Avigdor Lieberman, chairman of Yisrael Beitenu, now in the opposition, charged that Israel’s poor standing with Obama and others stemmed from the lack of a more aggressive strategy on the Palestinian front and poor public diplomacy, or hasbarah.
“Our problem isn’t just with President Obama. Our problem is an idea — it’s our national strategy: On the Palestinian issue, hasbarah, our Gaza policy and our strategy against Hizbullah,” he said.
But there were others who did not accept Obama’s version of the U.S.-Israel relationship, nor of the Iran deal, and who questioned Obama’s credibility.
The Times of Israel editor David Horovitz let loose a rhetorical onslaught from one who is, he said, “not an Obama-basher.” He rejected Obama’s assertion that “I can say to the Israeli people: I understand your concerns and I understand your fears.”
“But here’s the thing, Mr. President: You don’t. And your interview made that so unfortunately plain … You seek to assure us that this deal with Iran is in our own best interests when we know that Iran — which almost daily calls for our destruction — will paint any agreement as a victory and a vindication, and will utilize that ostensible victory to step up its efforts to harm us, via terrorism and via its proxy armies in Lebanon and Gaza, while also continuing to do its utmost to cheat and bully its way to the bomb.

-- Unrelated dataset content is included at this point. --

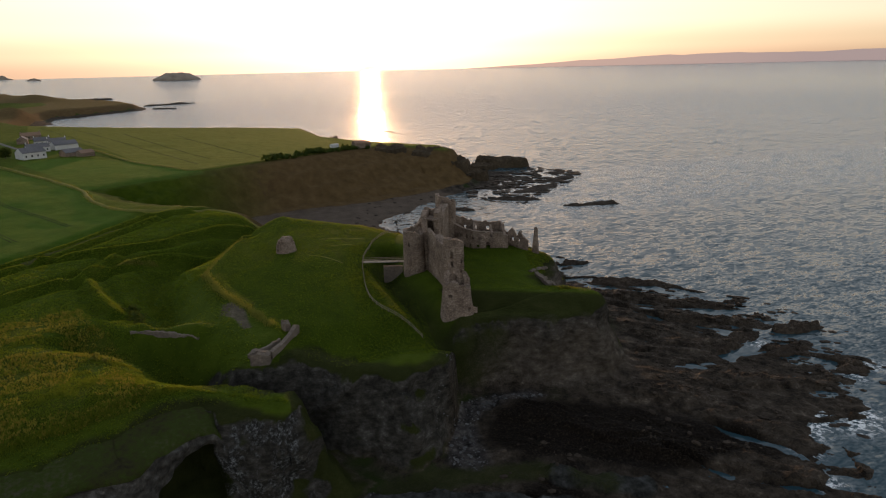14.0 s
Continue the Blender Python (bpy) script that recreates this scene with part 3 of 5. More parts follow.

“We know that the deal will cement this bleakest of regimes in power in Tehran, and that it was your negotiators who blinked, who never forced the regime to choose between survival and its nuclear program, when the financial leverage was available to impose that choice.
“You implore us, again and again, to give more thought to the plight of the Palestinians, to turn away from leadership — in the seemingly ever-present shape of Prime Minister Benjamin Netanyahu — that peddles the politics of fear, and instead to choose the path of optimism and opportunity. But Israel just elected Netanyahu again, ignoring your entreaties, because the evidence of danger outweighed the evidence upon which to build hope.”
Horovitz criticized Obama for a one-sided policy vis-a-vis Israel and the Palestinians.
“You got the settlement freeze six years ago, you got the prisoner releases in 2013, but what did you wrest from Abbas? Did he stop the incitement against Israel? Did he moderate his positions on the ‘right of return’? You fault Netanyahu for his bleak wordview, but did you castigate Abbas for entering a governing partnership which gives Hamas veto power over his ministers? Did you tell him, sorry, that’s not going to work for us? No. You said you’d keep right on dealing with him.”
Senior Israeli columnist Dan Margolit observed that the president was “articulate and calculated,” and faulted the interviewer for not asking “the obvious question: Why does Obama place more emphasis on Netanyahu’s pre-election rhetoric about the unfeasability of a two-state solution than on his re-stated commitment to the idea after the election? Surely Obama understands that in this first statement, Netanyahu was simply playing to his right-wing base, and that his subsequent clarifications underscore his real views on the matter. Of course, the opposite may be true too, but why choose one version over the other?
“Those Israelis who care woke up on Wednesday to a growing debate over Obama’s interview: Should his statements be accepted or rejected? In plain words, should we believe him or not? When public opinion polls are held about the interview, many respondents are going to keep their impressions to themselves. For my part, Obama now has more questions to answer,” Margolit wrote.
Writing in Commentary, Jonathan Tobin assailed Obama’s comments on Iran as “misleading.” Far from having frozen the Iranian nuclear program, their stockpile has been increasing, as an International Atomic Energy Agency report issued last Friday shows. In the last 18 months, it has expanded by more than 20 percent.
“Obama’s focus on Israel’s lack of enthusiasm for more territorial withdrawals must be considered to border on an obsession. The Palestinians have shown no interest in negotiating with Israel on any terms and still won’t recognize the legitimacy of a Jewish state no matter where its borders are drawn. As Palestinian Authority Prime Minister Rami Hamdallah reiterated in an interview this past weekend, the PA is solely interested in making an end-run around U.S.-led negotiations and getting the international community to recognize Palestinian independence without requiring them to make peace with Israel first.
“Under the circumstances, quibbling about what Prime Minister Netanyahu says about two states is irrelevant to the problems of a region rightly more concerned about the threat from an Iran that is being boosted by Obama than Israel’s failure to make another futile peace offer. Yet, Obama continues to have hardly a word of criticism for a Palestinian political culture promoted by the PA that glorifies death and terrorism while claiming to be disappointed in an Israel that isn’t living up to his expectations,” Tobin wrote.